Politics
The Return of the Zimbabwean Dollar
After a deal to import hard currency from the US fell through, a report about the trial printing of new Zimbabwean dollars caused a stir. South Africa’s watchdog newspaper, Mail & Guardian, reported on April 11 that ‘impeccable sources’ (an unnamed banker and two top civil servants) confirmed to its journalists that Harare is contemplating a return for the local currency which was abandoned in early 2009.
Apparently, Fidelity Printers & Refiners, the largest security and commercial printing company in Zimbabwe, printed some Zim dollar notes near the end of last year, some valued as ‘high’ as 10 million Zim dollar. The motivation behind this move is the country’s shortage of hard currency. The multi-currency system is dependent on the inflow of cash from abroad, and the economy’s massive current account deficit translates into outflows depleting the local money supply.
Broad (M3) money supply was estimated by the central bank at 3.9 billion dollars during January; put differently, this equated to a low 275 dollars per capita. The Reserve Bank of Zimbabwe added the Australian dollar, Chinese yuan, Indian rupee, and Japanese yen to the local multi-currency system earlier this year in order to increase hard currency options.
Bloomberg reported on April 23 that three members of the ruling party’s decision-making body confirmed to it via telephone interviews that the ruling party’s top leadership is weighing the reintroduction of the national currency that was abandoned early in 2009. ZANU-PF’s politburo is trying to decide whether it will do more harm to their image by reintroducing the Zimbabwean dollar, and indicated that a majority of politburo members are currently against its reintroduction. Constrained liquidity was already a factor some 12 months ago when President Robert Mugabe’s party campaigned for the July 2013 elections with the promise of bringing back the sovereign currency.

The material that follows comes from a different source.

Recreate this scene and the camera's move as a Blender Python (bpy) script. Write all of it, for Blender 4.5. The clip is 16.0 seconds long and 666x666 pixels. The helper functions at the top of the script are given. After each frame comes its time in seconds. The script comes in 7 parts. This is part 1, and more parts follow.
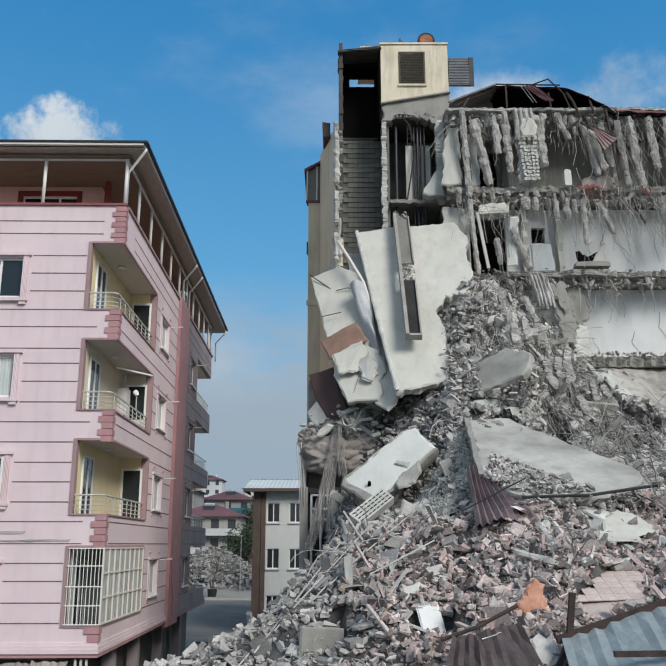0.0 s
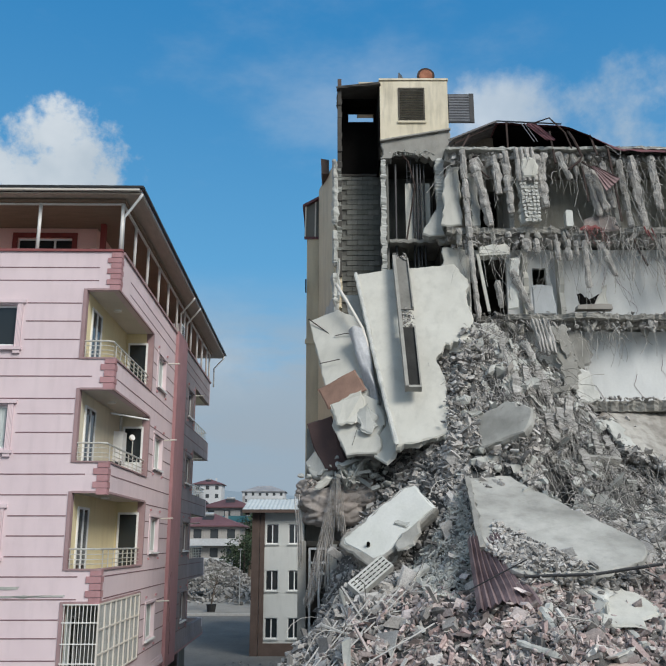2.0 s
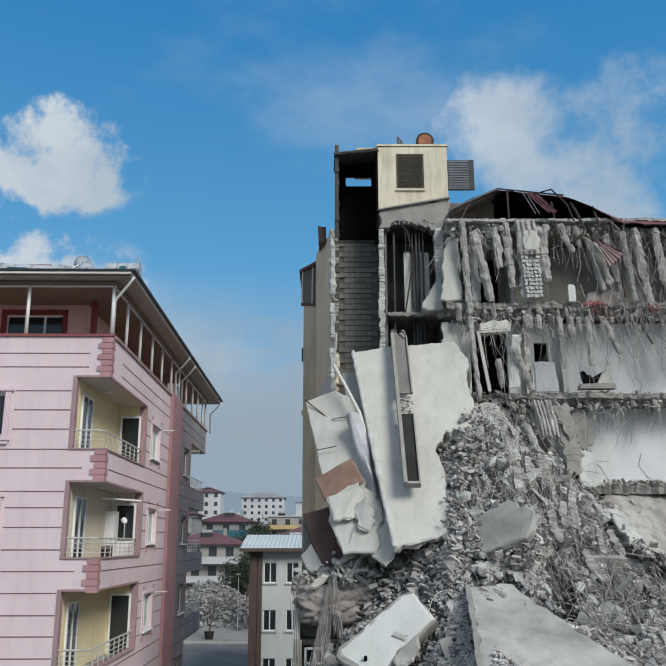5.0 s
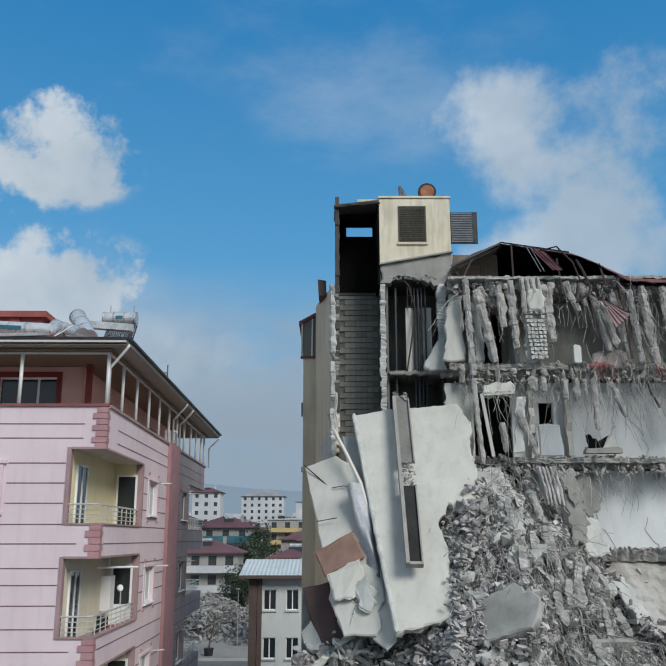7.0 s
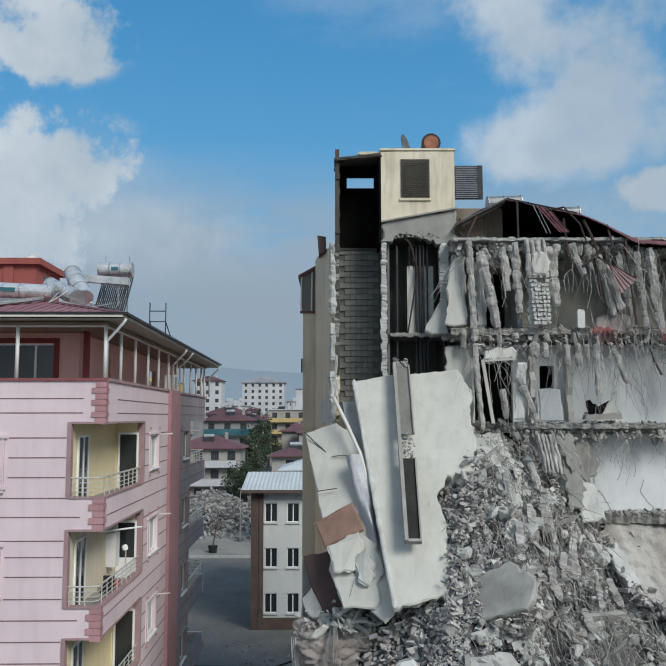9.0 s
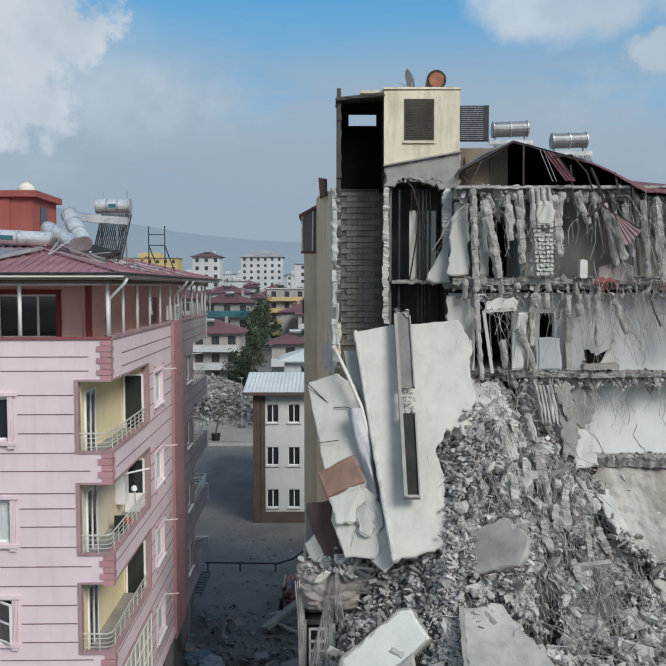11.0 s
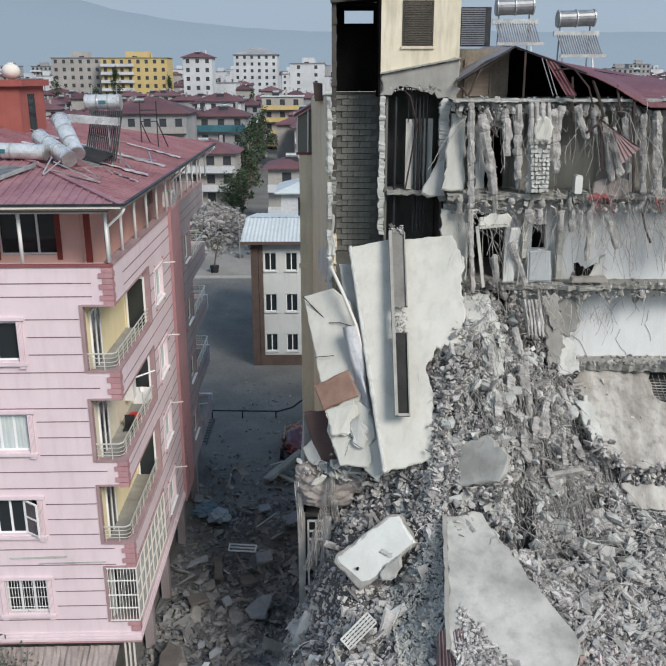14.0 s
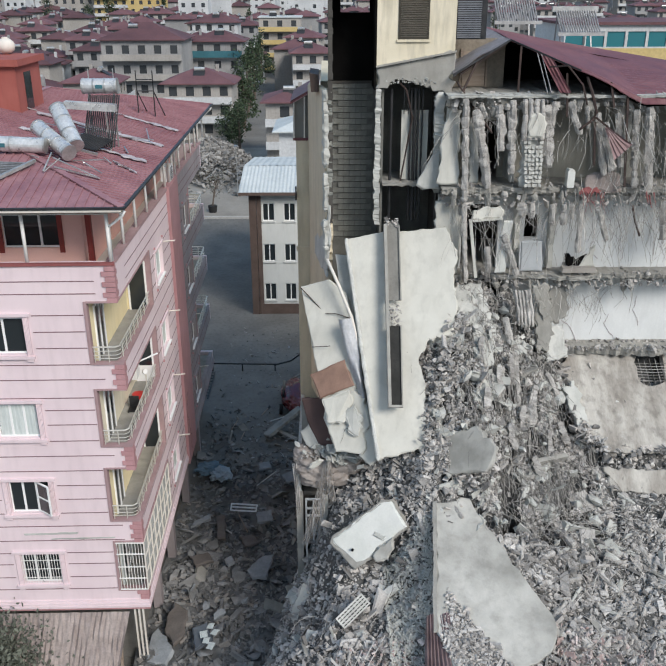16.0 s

Speculation about a return of the Zimbabwean dollar has been perennial over the past five years. However, news of last year’s test print, the impending (backdated) increase in civil servant remuneration, and debate about currency matters in the highest echelons of ZANU-PF policymaking, signal that rumors cannot be ignored this time. From a somewhat misguided perspective, the easiest way to fund higher state salaries, on the one hand, and reintroducing a sovereign currency into the multi-currency system, on the other hand, is to combine the two moves into one.

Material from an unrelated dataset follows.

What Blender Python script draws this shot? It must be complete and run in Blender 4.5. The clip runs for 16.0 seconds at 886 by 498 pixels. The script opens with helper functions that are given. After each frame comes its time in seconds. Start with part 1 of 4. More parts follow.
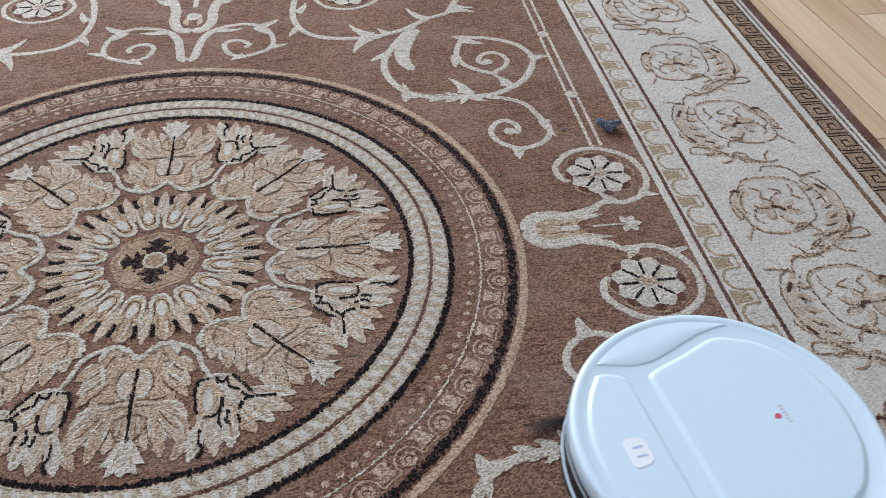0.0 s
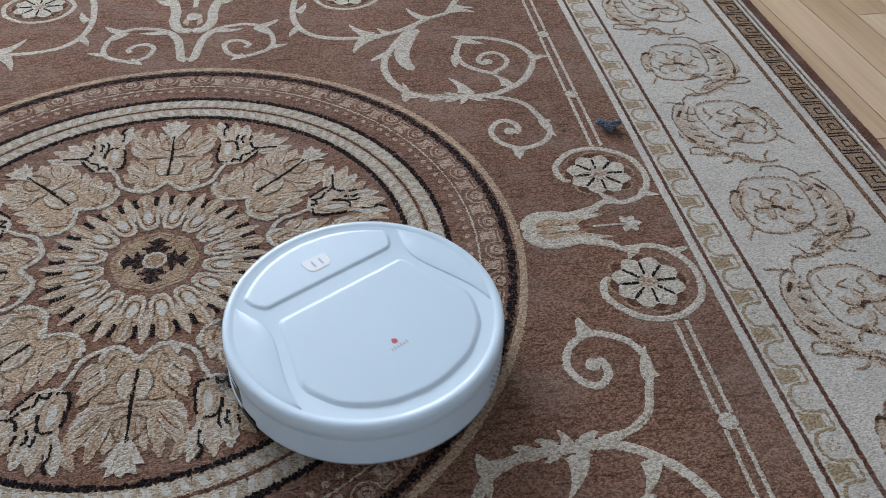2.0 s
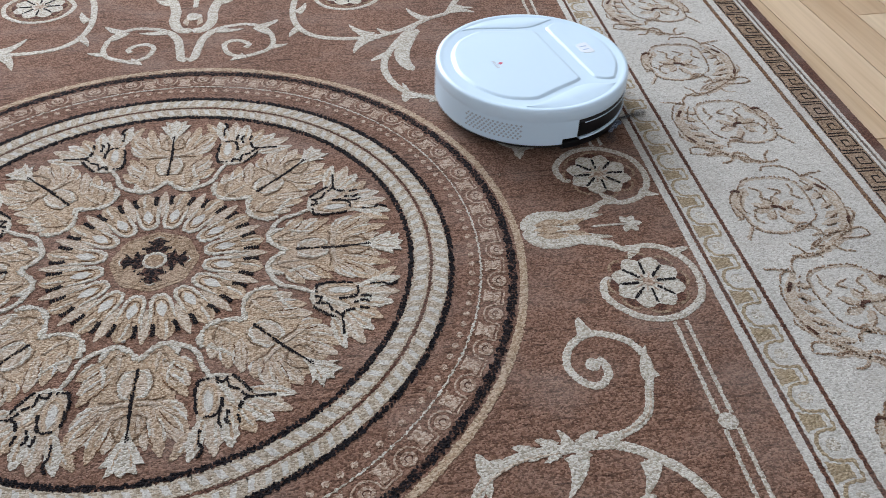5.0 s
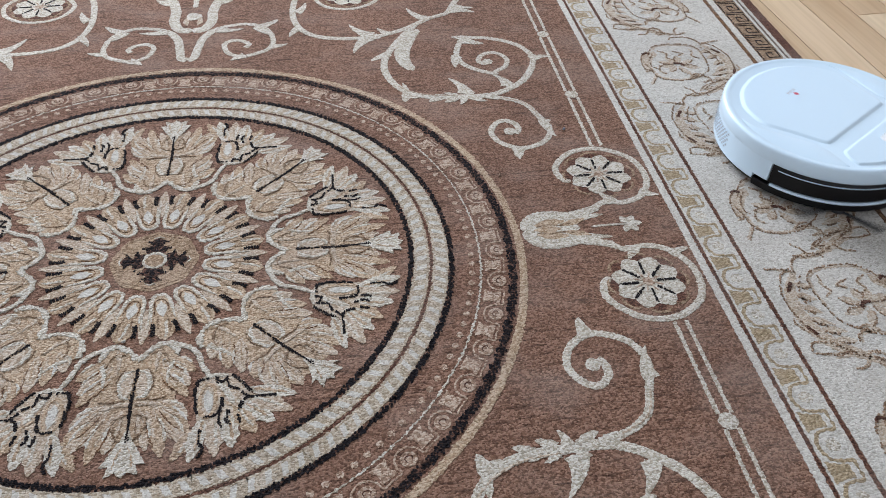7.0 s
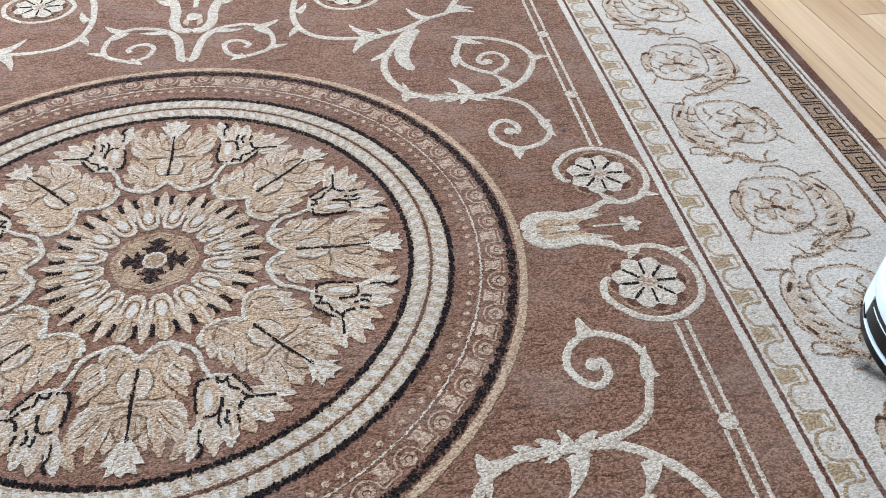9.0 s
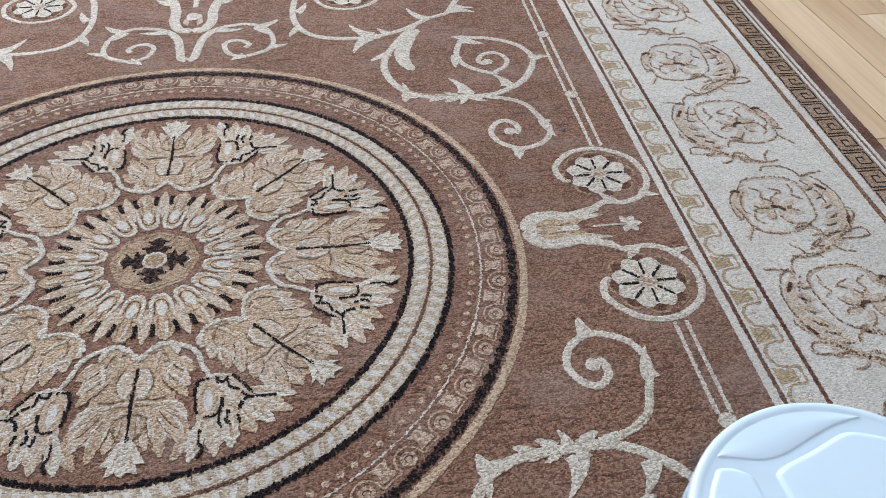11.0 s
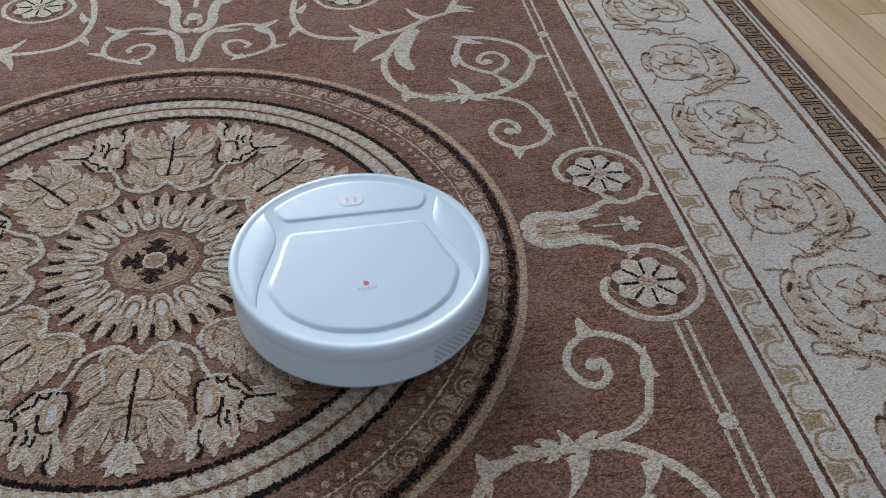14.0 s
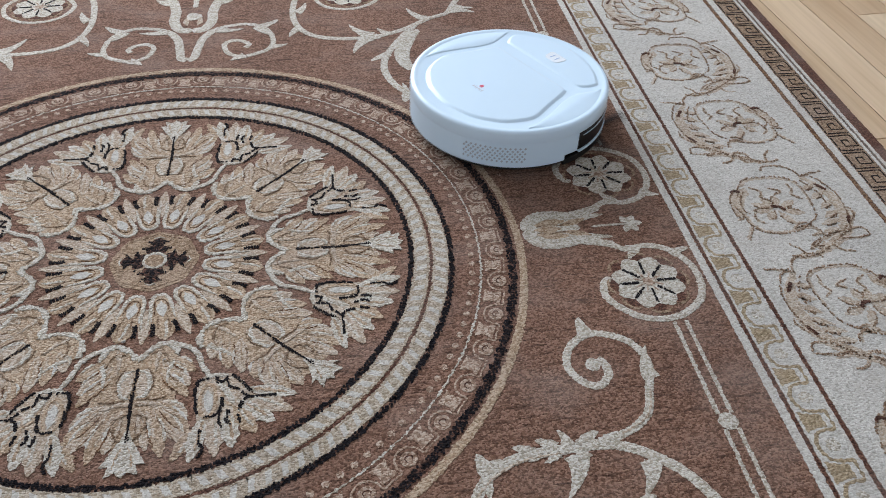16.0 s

This will certainly not be popular amongst donor agencies, rural folk (who are experiencing the biggest liquidity constraints), and multilateral organizations. Indeed, it would be wise to involve the International Monetary Fund in any such currency developments lest the outcome is as horrid as the hyperinflation situation of 2007-08.
However, even if nothing tangible comes of these continued rumors they still cannot be ignored; consumers, investors and multilateral organizations will not like the debate. One of the by-products of the country’s constrained currency liquidity was low inflation readings during 2013 that turned into deflation early in 2014.